16/11/2008 - 33rd. Sunday Ordinary Time - Year A
1st. Reading Prov 31,10-13.19-20.30-31 Psalm 127 2nd. Reading 1Ts 5,1-6 Gospel Mt 25,14-30

"I believe the Church, Holy": Given the fact that the Church is holy, all that she does is stamped with holiness. In particular certain actions of the Church, when they are done in obedience to the Lord Jesus, are holy and sanctify. I am thinking of the Sacraments, by which the Church expresses and communicate the Father's faithful love. Baptism immerges the person in the life of God, in love in its perfection. Confirmation consecrates him and sanctifies him making him a witness in the newness of life. The Eucharist nurtures the faithful with the love by which Jesus offered himself to the Father up to the death on a cross, and Confession gives back to him, after sin, the communion with God and the brethren in the community. The Anointing of the sick sanctifies the person in the sickness of the body and ties him with the sufferings of Jesus Christ offered on the cross for the salvation of humanity and the world. The sacrament of Holy Orders gives man the divine authority so that the Church continues to carry out what God does for his children. And the sacrament of Holy Matrimony sanctifies the human love of a couple making it an effective sign of divine love, in a way that the family is holy and a place of holiness. The holiness of the Church is reflected in the holiness of the family, which becomes the special place of God's action: here the children are prepared to come to know the fatherhood of God and to live in communion with the obedient Son; the couple, by their faithful love, witness to all the faithful love of Jesus, who is ready to faithfully carry the cross. The holiness of the Church is offered to all her children in different ways and means that makes out of the Church like a colorful bouquet. The highest moment in which the holiness of the Church is manifested is when she is persecuted and suffers violence, when the world tries to stop her from being faithful to Jesus and exercise the love that the Christians want to offer to all. In these moments we are to say with and pride: I believe the Church, holy!
It is our desire to know…how we are to end our life! Today, the Word wants to speak to us about this to help us to use right the time that passes and the one that can still freely work out. God does not say how it is going to end for us, but shows us the two possible ways and the dawn of both. Then we would choose. In this world we are present with all that God has given us: time, material things, physical and intellectual gifts, spiritual capacity etc. We are in the world only to receive, but also to give, to offer to other the gift of our lives. Jesus explains it to us by a long parable. A rich man leaves for a long trip from which he will come back. He trusts his belongings to his servants, to everyone according to his own capacity. What will those servants do in his absence? It is not difficult to understand that he is speaking of himself. He is the man who is preparing to leave this world and then returns back in his glory. Upon departure, he gives his goods to his servants. What will they do in his absence? First and foremost we need to ask what are these great gifts that the Lord Jesus gives to his servants that are to his disciples. He does not have money or any other possessions to give. The goods, or gifts, that Jesus gives to his own are a great love for all men, a profound and on going faith in the Father, a capacity of prayer and adoration that change one's life, and, in particular, the same Word of God and his Holy Spirit! What will his disciples do during the time in which their Lord is not with them physically?

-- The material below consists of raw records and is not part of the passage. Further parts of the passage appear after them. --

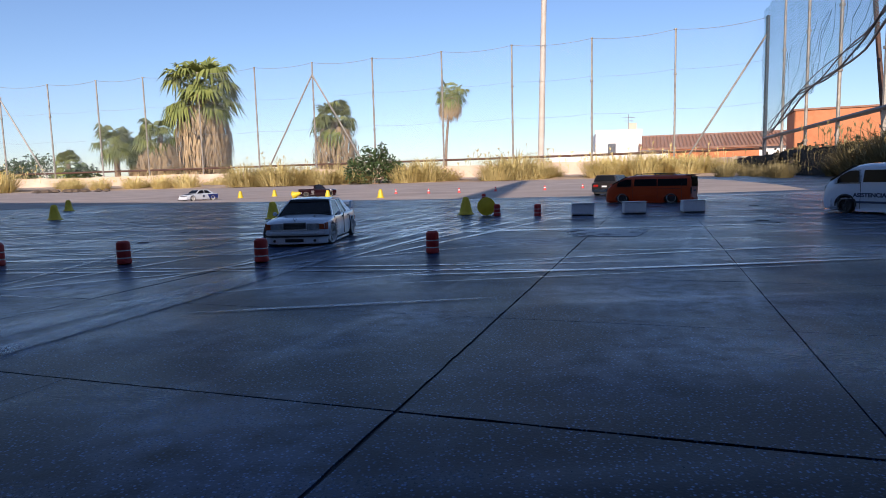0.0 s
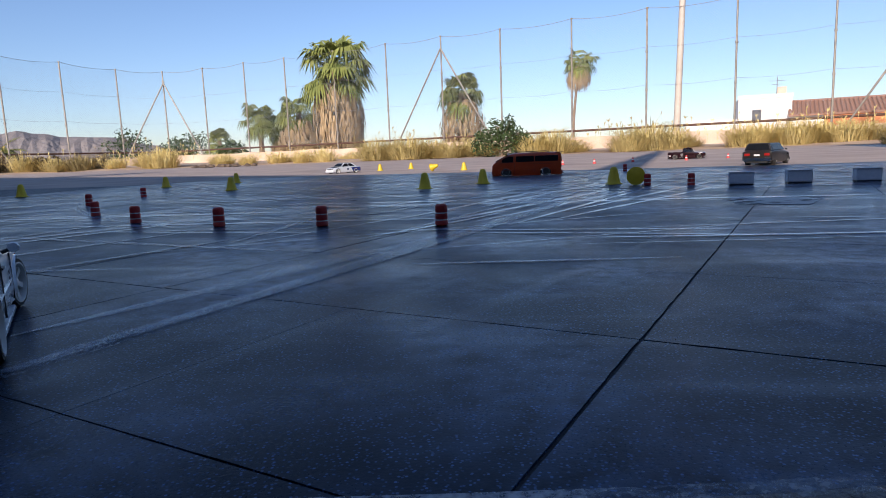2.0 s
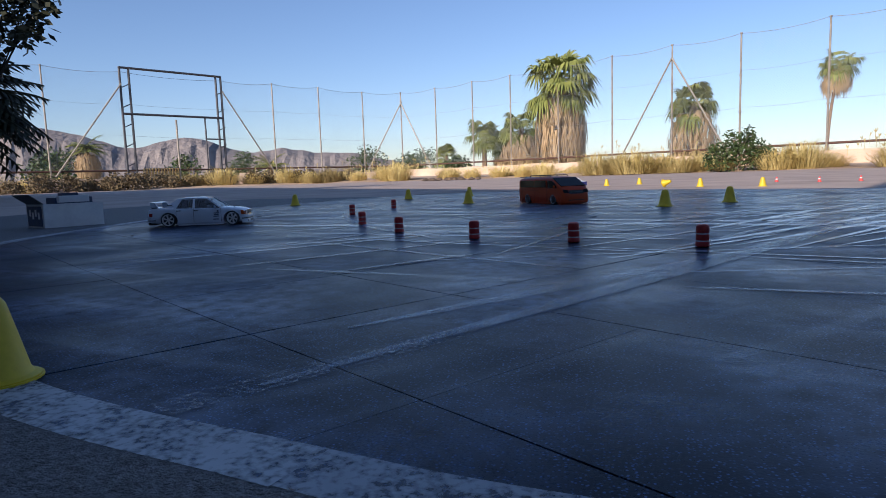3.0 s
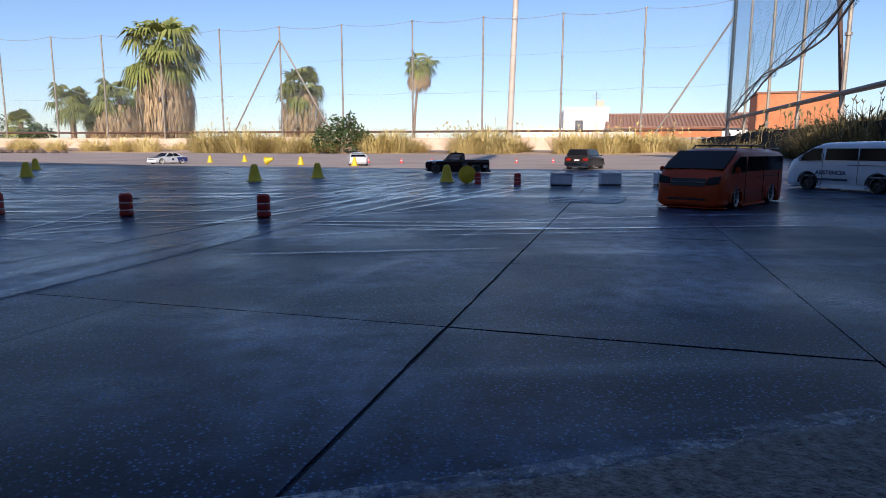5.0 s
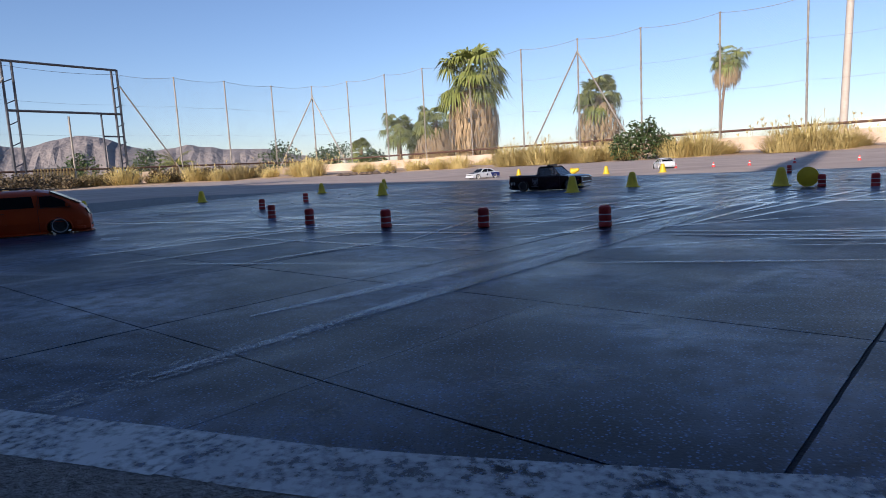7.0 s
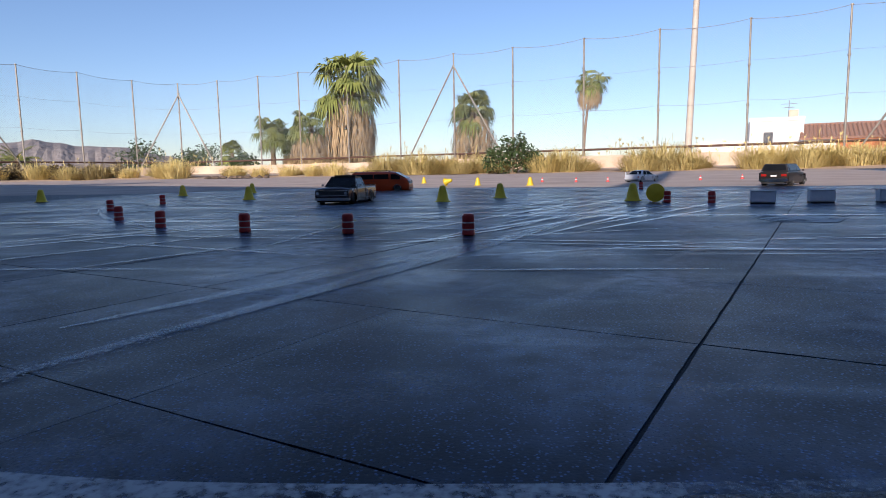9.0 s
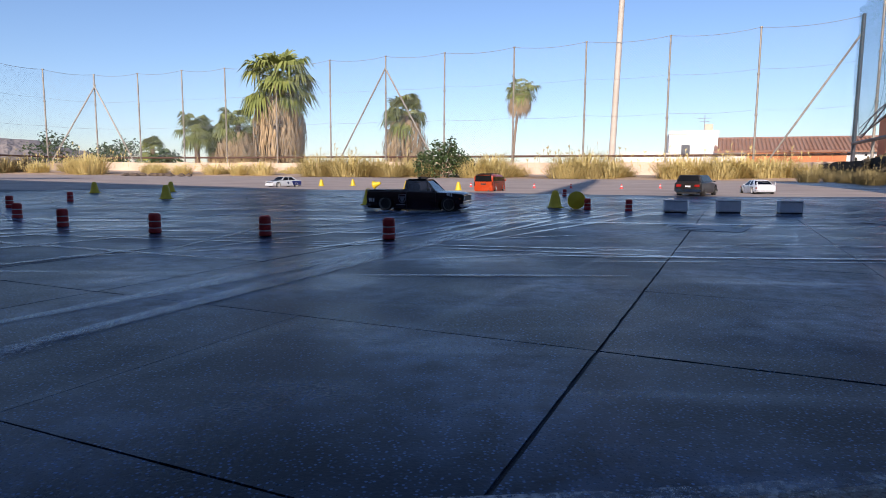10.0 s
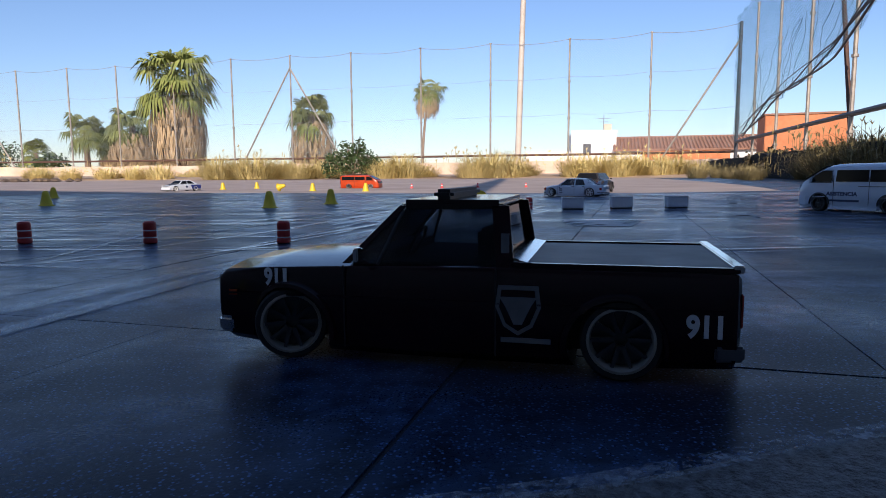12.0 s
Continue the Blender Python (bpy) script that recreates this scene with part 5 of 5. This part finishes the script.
def leafy(name, label, place, blobs, count, size, material, trunk, seed, category="bush", bark=BARK):
    """Twigs with many small leaves, in uneven clumps."""
    rng = random.Random(seed)
    t = thing(name, label, category, m=pose(*place, 0))
    br = Mesh()
    leaves = Mesh()
    for (cx, cy, cz, r, share) in blobs:
        c = Vector((cx, cy, cz))
        br.tube((cx * 0.15, cy * 0.15, 0), (cx * 0.45, cy * 0.45, cz * 0.55), trunk, trunk * 0.7, 6)
        br.tube((cx * 0.45, cy * 0.45, cz * 0.55), c, trunk * 0.65, trunk * 0.25, 6)
        for k in range(int(count * share)):
            d = Vector((rng.gauss(0, 1), rng.gauss(0, 1), rng.gauss(0, 1))).normalized() * r * rng.uniform(0.45, 1.1)
            if k % 12 == 0:
                br.tube(c, c + d, trunk * 0.18, trunk * 0.08, 4)
            p = c + d + Vector((0, 0, 0))
            if p.z < 0.05:
                continue
            a, b = Vector((rng.uniform(-1, 1), rng.uniform(-1, 1), rng.uniform(-0.8, 0.5))).normalized(), Vector((rng.uniform(-1, 1), rng.uniform(-1, 1), rng.uniform(-1, 1)))
            w = a.cross(b).normalized() * size * 0.32
            s = size * rng.uniform(0.6, 1.3)
            n = len(leaves.v)
            leaves.v += [tuple(p), tuple(p + a * s * 0.5 + w), tuple(p + a * s), tuple(p + a * s * 0.5 - w)]
            leaves.f.append((n, n + 1, n + 2, n + 3))
    part("branchwork", br, bark, t)
    part("crown", leaves, material, t, fix=False)
    return t


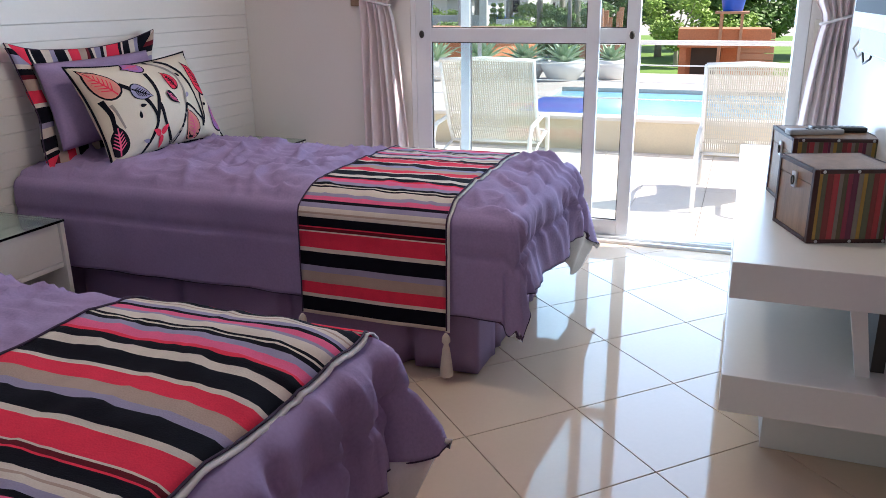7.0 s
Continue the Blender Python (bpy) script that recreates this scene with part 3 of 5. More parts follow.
def make_runner(bed, y0, y1, drop, label, way=-1):
    """Striped runner laid across a bed from y0 (foot side) to y1."""
    cx, yh, hw, L, zt, seed, sag, calm_v = bed
    va, vb = yh - y1, yh - y0
    t = thing("bed_runner", (cx, yh, 0), label, "bed runner", "bed runners", rz=180)
    bm = bmesh.new()
    us, ids = [-hw - drop], []
    k = 0
    while us[-1] < hw + drop - 0.002:
        c, wmm = STRIPES[k % len(STRIPES)]
        n = 1 if wmm < 26 else 2 if wmm < 45 else 3
        for q in range(n):
            us.append(min(us[-1] + wmm / 1000 / n, hw + drop))
            ids.append(c)
        k += 1
    us = [way * u for u in us]
    vs = steps(va, vb, 0.02)

    def f(u, v):
        p = cloth_point(u, min(v, L), hw, L, zt, seed, 0.10, sag, calm_v)
        q = cloth_point(u + 0.01, min(v, L), hw, L, zt, seed, 0.10, sag, calm_v)
        r = cloth_point(u, min(v, L) - 0.01, hw, L, zt, seed, 0.10, sag, calm_v)
        n = (q - p).cross(p - r).normalized()
        wr = 0.002 * noise.noise(Vector((u * 9, v * 9, seed + 9)))
        return p + n * (0.011 + wr)
    grid = [[bm.verts.new(f(u, v)) for v in vs] for u in us]
    for i in range(len(us) - 1):
        for j in range(len(vs) - 1):
            fc = bm.faces.new((grid[i][j], grid[i + 1][j], grid[i + 1][j + 1], grid[i][j + 1]))
            fc.material_index = ids[i]
    bmesh.ops.recalc_face_normals(bm, faces=bm.faces[:])
    o = part("striped_cloth", bm, STRIPE_MATS, t, "", True)
    o.modifiers.new("thick", "SOLIDIFY").thickness = 0.004
    for v in (vs[0], vs[-1]):
        part("edge_cord", tube([f(u, v) + Vector((0, 0, 0.002)) for u in us[::2]], 0.003, 6), M_PIPING, t, "dark purple edge cord", True)
    ed, rows = bmesh.new(), []
    for u in us:
        a, b = f(u, vs[-1]), f(u, vs[-1] - 0.02)
        out = (a - b).normalized()
        rows.append([ed.verts.new(a + out * k - Vector((0, 0, 0.004))) for k in (-0.004, 0.006, 0.012)])
    for a, b in zip(rows, rows[1:]):
        for k in (0, 1):
            ed.faces.new((a[k], a[k + 1], b[k + 1], b[k]))
    part("lining_edge", ed, M_LINING, t, "white lining showing along the edge", True).modifiers.new("thick", "SOLIDIFY").thickness = 0.003
    for u in (us[0], us[-1]):
        for v in (vs[0], vs[-1]):
            p = f(u, v)
            ta = lathe([(0.004, 0.0), (0.012, -0.012), (0.013, -0.025), (0.007, -0.034), (0.011, -0.045), (0.017, -0.09), (0.021, -0.13), (0.019, -0.134)], 14, lobes=7, depth=0.12)
            tas = part("tassel", ta, F_CREAM, t, "cream cotton tassel", True)
            tas.scale = (1.1, 1.1, 1.25)
            tas.location = p + Vector((0.006 if u > 0 else -0.006, 0, -0.005))
    return t


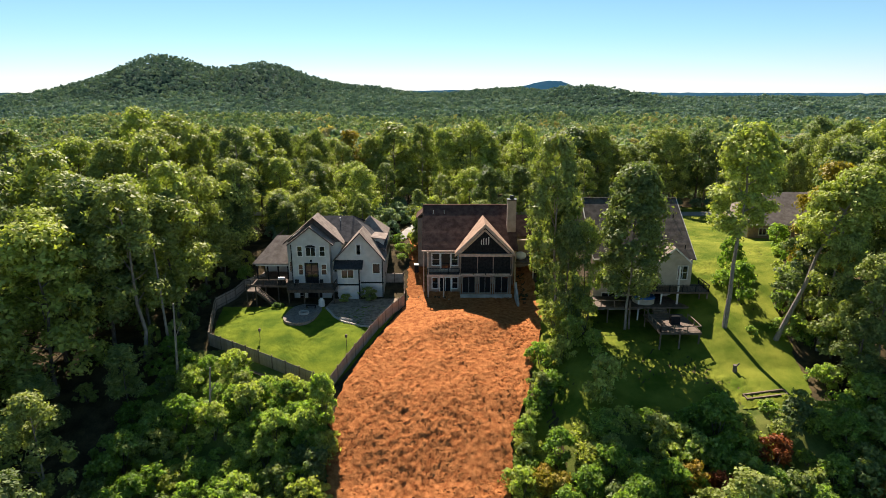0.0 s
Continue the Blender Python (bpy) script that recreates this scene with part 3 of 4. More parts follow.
def brown_house():
    h = thing("house", (4.5, 96, -3.4), "brown two-storey house with a screened gable porch and chimney", "house")
    ups = ((-1.75, -0.55, 1.75, 3.75), (-0.3, 1.15, 1.2, 3.75), (1.35, 2.4, 1.75, 3.75))
    lows = ((-1.75, -0.85, -2.2, -0.35), (-0.5, 1.25, -2.9, -0.3), (1.5, 2.4, -2.2, -0.35))
    front_wall(h, "wall", -2.6, 2.8, -3.9, 4.35, 91.5, M_BROWN_SIDING, ups + lows)
    part("side_wall", box(B(), -2.6, -2.35, 91.75, 103, -3.9, 4.35), M_BROWN_SIDING, h)
    part("side_wall", box(B(), 11.4, 11.65, 93.0, 103, -3.9, 4.35), M_BROWN_SIDING, h)
    part("rear_wall", box(B(), -2.35, 11.4, 102.75, 103, -2, 4.35), M_BROWN_SIDING, h)
    for x in (-2.6, 11.4):
        part("gable_wall", solid(B(), [(x, 91.6, 4.35), (x, 103, 4.35), (x, 98, 10.0)], (0.25, 0, 0)), M_BROWN_SIDING, h)
    slope(h, "front_roof", [(-3.4, 90.8, 4.45), (12.0, 90.8, 4.45), (12.0, 98, 10.45), (-3.4, 98, 10.45)], M_BROWN_ROOF)
    slope(h, "rear_roof", [(-3.4, 98, 10.45), (12.0, 98, 10.45), (12.0, 104, 5.4), (-3.4, 104, 5.4)], M_BROWN_ROOF)
    part("ridge_cap", beam(B(), (-3.4, 98, 10.5), (12.0, 98, 10.5), 0.3, 0.08), M_BROWN_ROOF, h)
    part("gutter", box(B(), -3.4, 1.9, 90.66, 90.8, 4.22, 4.42), M_TANTRIM, h, "pale gutter along the eave")
    part("downspout", box(B(), -3.2, -3.05, 91.3, 91.45, -3.6, 4.3), M_TANTRIM, h)
    part("downspout", box(B(), 11.68, 11.8, 92.3, 92.42, -3.6, 4.2), M_TANTRIM, h)
    for k, v in enumerate(ups):
        window(h, *v, 91.5, M_TRIM, 1, 1 if k == 1 else 2, "door" if k == 1 else "window", 0.11)
    for k, v in enumerate(lows):
        window(h, *v, 91.5, M_TRIM, 2 if k == 1 else 1, 1 if k == 1 else 2, "door" if k == 1 else "window", 0.12)
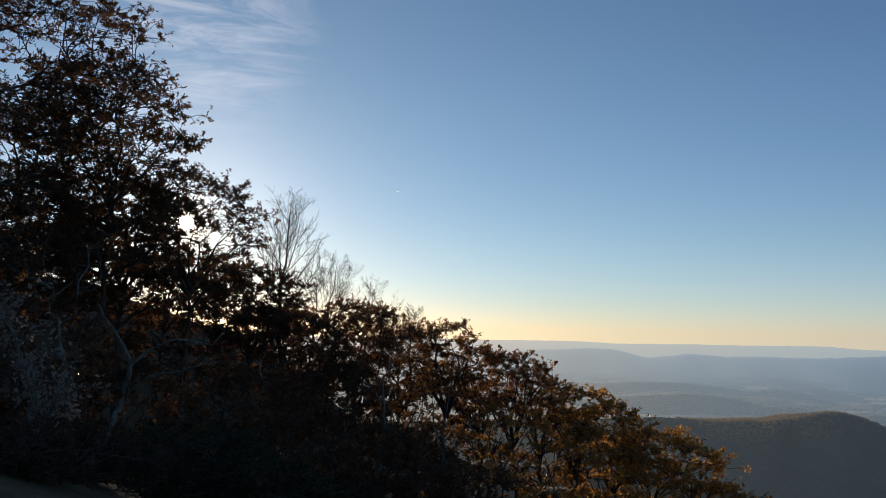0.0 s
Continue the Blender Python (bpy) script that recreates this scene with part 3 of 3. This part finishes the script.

Jesus tries to help them, so that after he leaves they won't forget him, but remain focused on his person even when they will not see him. There will be the disciple that will live in view of the Lord's return who commits all his time and his strength for him. This one will see that the faith, prayer, the capacity to love and the Word and the Spirit received, bears fruit that gives joy and glory to Jesus! Unfortunately there will be also the one who will forget about him, who will hide both the faith, prayer, and even the Spirit and the Word! This one lives fulfilling his selfishness, will live for self. It is obvious that when the Lord will come in his glory, there be a difference between ones and the others, because this difference already exists: around the faithful disciple prayer, faith, and love grow, and a life in communion changes society; around the selfish disciple, on the other hand, one finds emptiness, poverty, and indifference. Reading the parable many would thing that the talents of which Jesus is speaking are the material goods, or intelligence, the power of the will, the capacity of working what goes through our hands. It is not mistaken: even these gifts are to give glory to him, to be and to become signs of his great love for every man, for the little ones and the poor, for the weak and the rejected. The First Reading helps us to read the parable also in this way: the strong and admirable woman and beautiful is that one who is always committed to her work, that does not serve only her own family, but reaches out to the poor and the needy. On the other hand, it is mistaken to think of working the talents to become overwhelmingly rich! The one who does not consider the poor does not do the will of God! In the depth of the heart and the beginning of the thoughts of the faithful person or the disciple of Jesus, there is to be the resolution to serve the loving will of the Lord!